The film’s appeal was worldwide. It took in more than HK$35 million in its first week of screening in Hong Kong.
Studio executives took pains to convey Deadpool’s acerbic attitude in its international marketing push. Humour is difficult to convey across cultural lines, so Fox hired local comedy writers to translate the feature and its marketing materials into languages such as Hindi. The marketing teams took advantage of elections in Italy and South Korea to display “Vote for Deadpool” posters, and distributed Deadpool masks at Brazil’s Carnaval festival.
Reynolds hustled to promote the film, doing countless promotional shoots and travelling around the world to court audiences. In January, he attended a surprise screening for fans, followed by a Q&A session. In one stunt, he live-tweeted an episode of ABC’s The Bachelor while in character.

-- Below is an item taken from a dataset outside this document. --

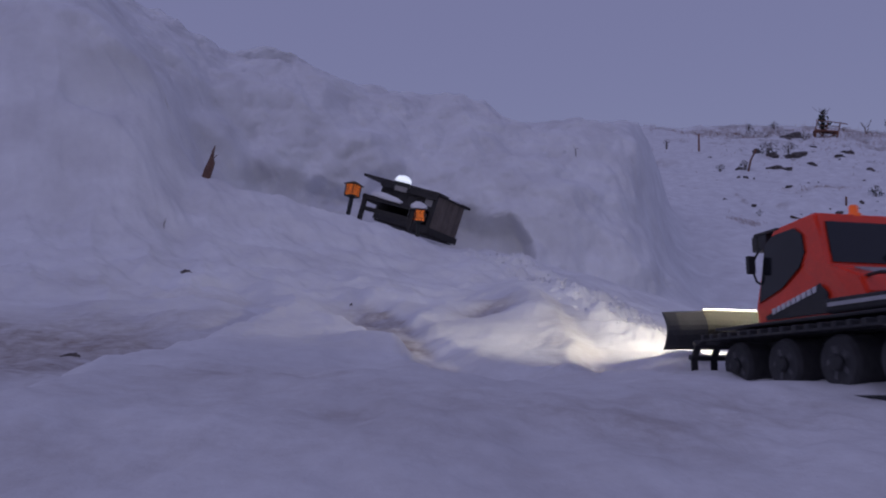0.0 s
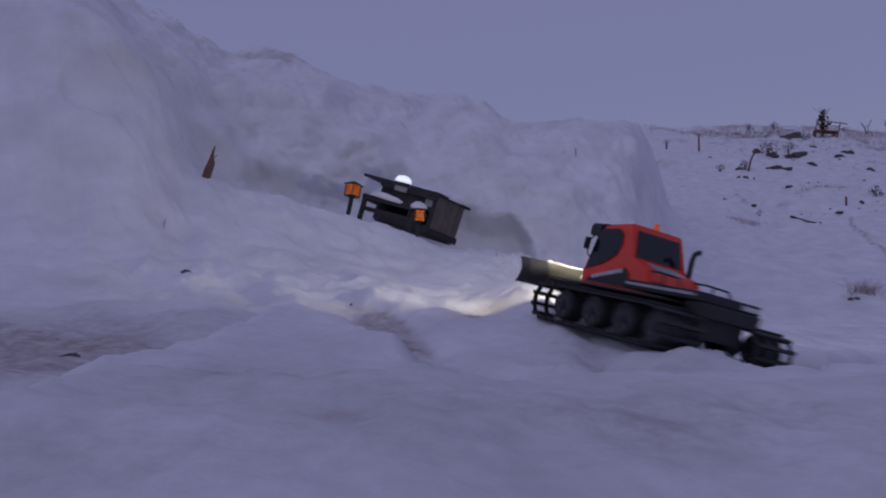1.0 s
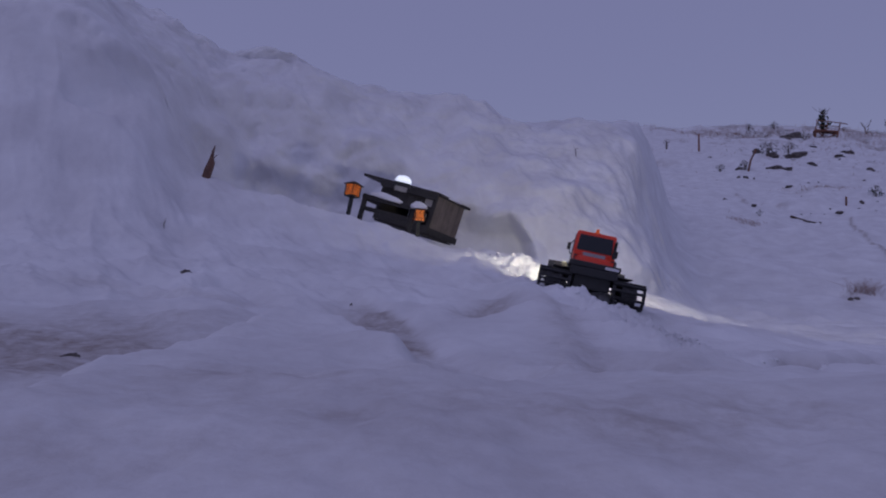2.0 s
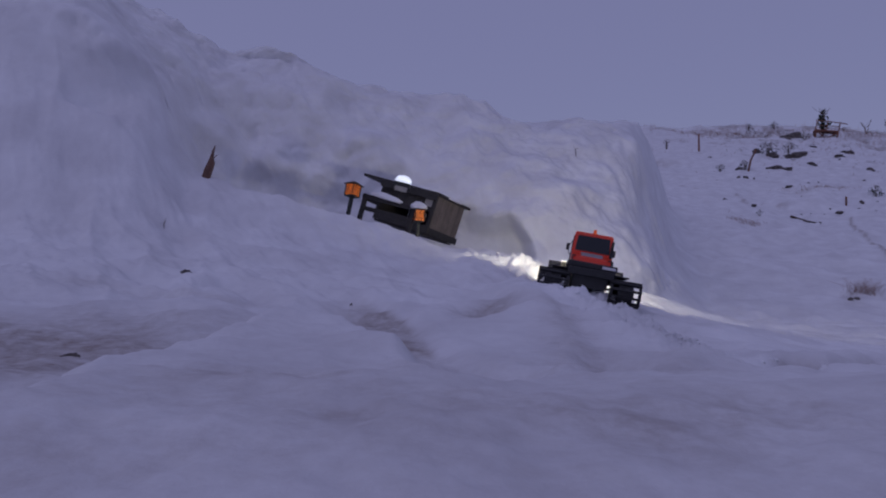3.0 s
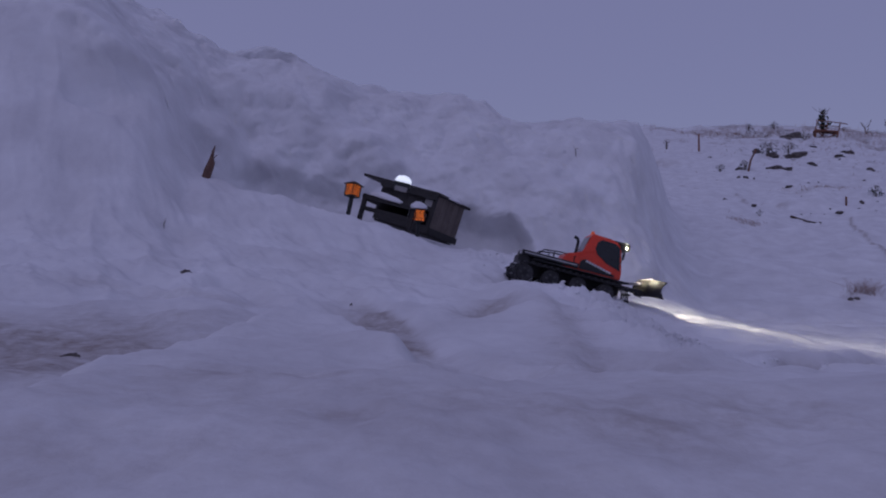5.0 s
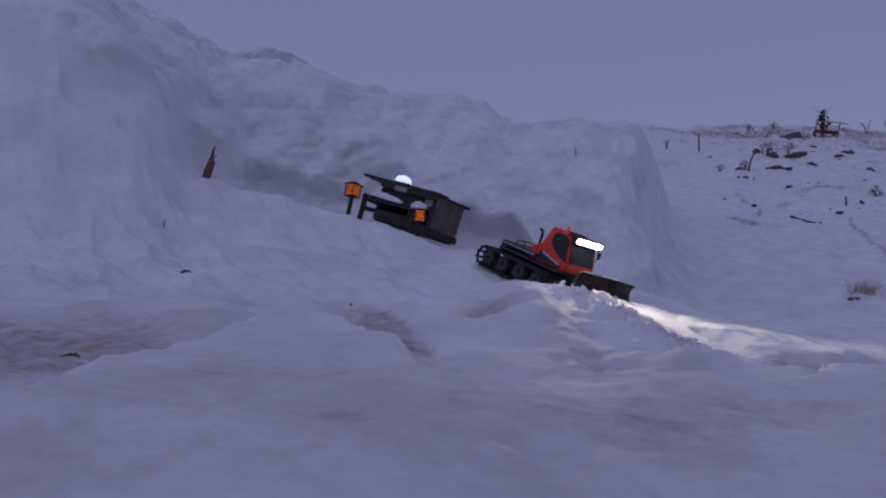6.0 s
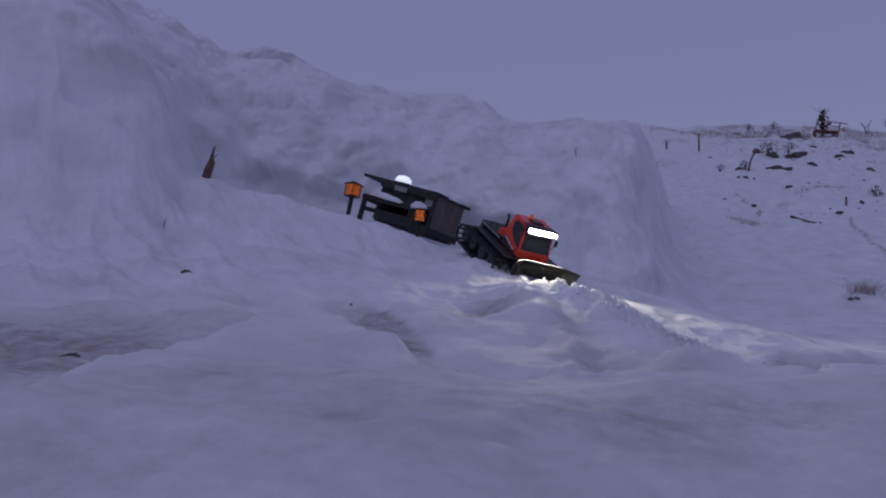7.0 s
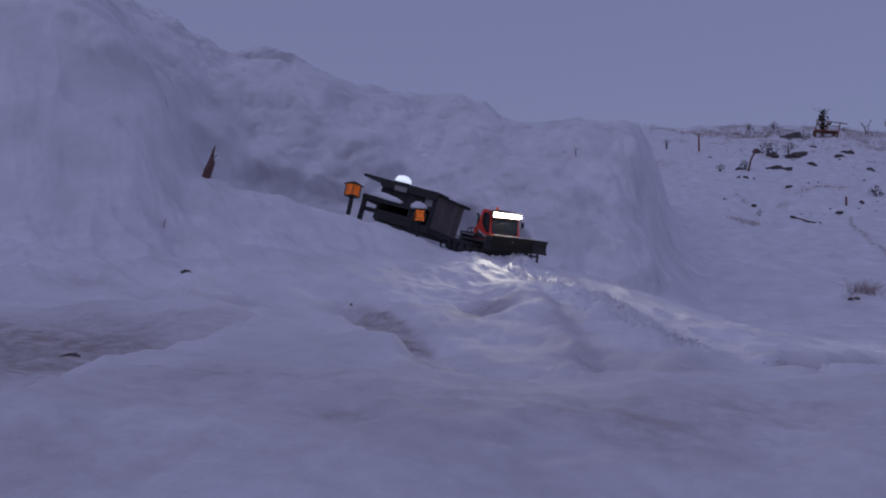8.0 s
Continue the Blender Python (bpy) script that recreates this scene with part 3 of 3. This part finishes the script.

“You can’t underestimate the value of talent input,” says Paul Hanneman, Fox’s head of global marketing and distribution. “When someone puts that much effort into a campaign, you can see how much it reaps rewards.”
Analysts say the no-holds-barred campaign also reflects the growing importance of social media in movie marketing at a time when positive reactions from filmgoers can boost box-office results – and negative buzz can kill a picture within hours of its first screenings.

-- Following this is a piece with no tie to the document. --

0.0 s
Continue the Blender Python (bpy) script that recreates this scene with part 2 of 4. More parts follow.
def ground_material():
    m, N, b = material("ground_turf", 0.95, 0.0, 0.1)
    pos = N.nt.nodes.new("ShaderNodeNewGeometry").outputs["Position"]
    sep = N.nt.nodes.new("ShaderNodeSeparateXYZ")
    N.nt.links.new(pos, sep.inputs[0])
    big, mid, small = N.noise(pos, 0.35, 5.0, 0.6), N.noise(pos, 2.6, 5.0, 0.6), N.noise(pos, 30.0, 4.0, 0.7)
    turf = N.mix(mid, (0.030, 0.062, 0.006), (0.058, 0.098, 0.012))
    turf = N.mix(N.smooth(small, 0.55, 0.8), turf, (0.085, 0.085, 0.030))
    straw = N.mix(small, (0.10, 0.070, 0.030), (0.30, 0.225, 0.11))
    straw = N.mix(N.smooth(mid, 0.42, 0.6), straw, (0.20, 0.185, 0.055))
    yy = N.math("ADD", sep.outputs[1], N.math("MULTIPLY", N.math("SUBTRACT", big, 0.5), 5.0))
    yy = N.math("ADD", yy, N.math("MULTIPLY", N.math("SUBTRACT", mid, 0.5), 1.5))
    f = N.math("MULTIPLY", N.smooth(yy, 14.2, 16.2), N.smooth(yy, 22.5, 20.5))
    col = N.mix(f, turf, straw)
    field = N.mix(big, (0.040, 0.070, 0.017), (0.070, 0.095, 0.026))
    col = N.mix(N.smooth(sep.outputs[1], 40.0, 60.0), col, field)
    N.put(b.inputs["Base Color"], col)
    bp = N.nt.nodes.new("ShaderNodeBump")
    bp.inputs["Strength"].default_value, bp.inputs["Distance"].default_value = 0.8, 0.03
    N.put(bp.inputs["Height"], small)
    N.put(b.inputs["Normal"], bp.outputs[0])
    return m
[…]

One billboard widely shared on social media spoofed Nicholas Sparks films, while another spelled out the hero’s name in emojis (a skull emoji for “dead” and a “poo” emoji, and the letter “L”). Not everyone got the joke, Weinstock says, but passers-by took photos and shared them on Facebook, Twitter and other social media sites.
“We’re seeing a real shift where the social media component is becoming possibly the most important part of the marketing,” Dergarabedian says. “It seems to have more sway and more importance than traditional marketing messages.”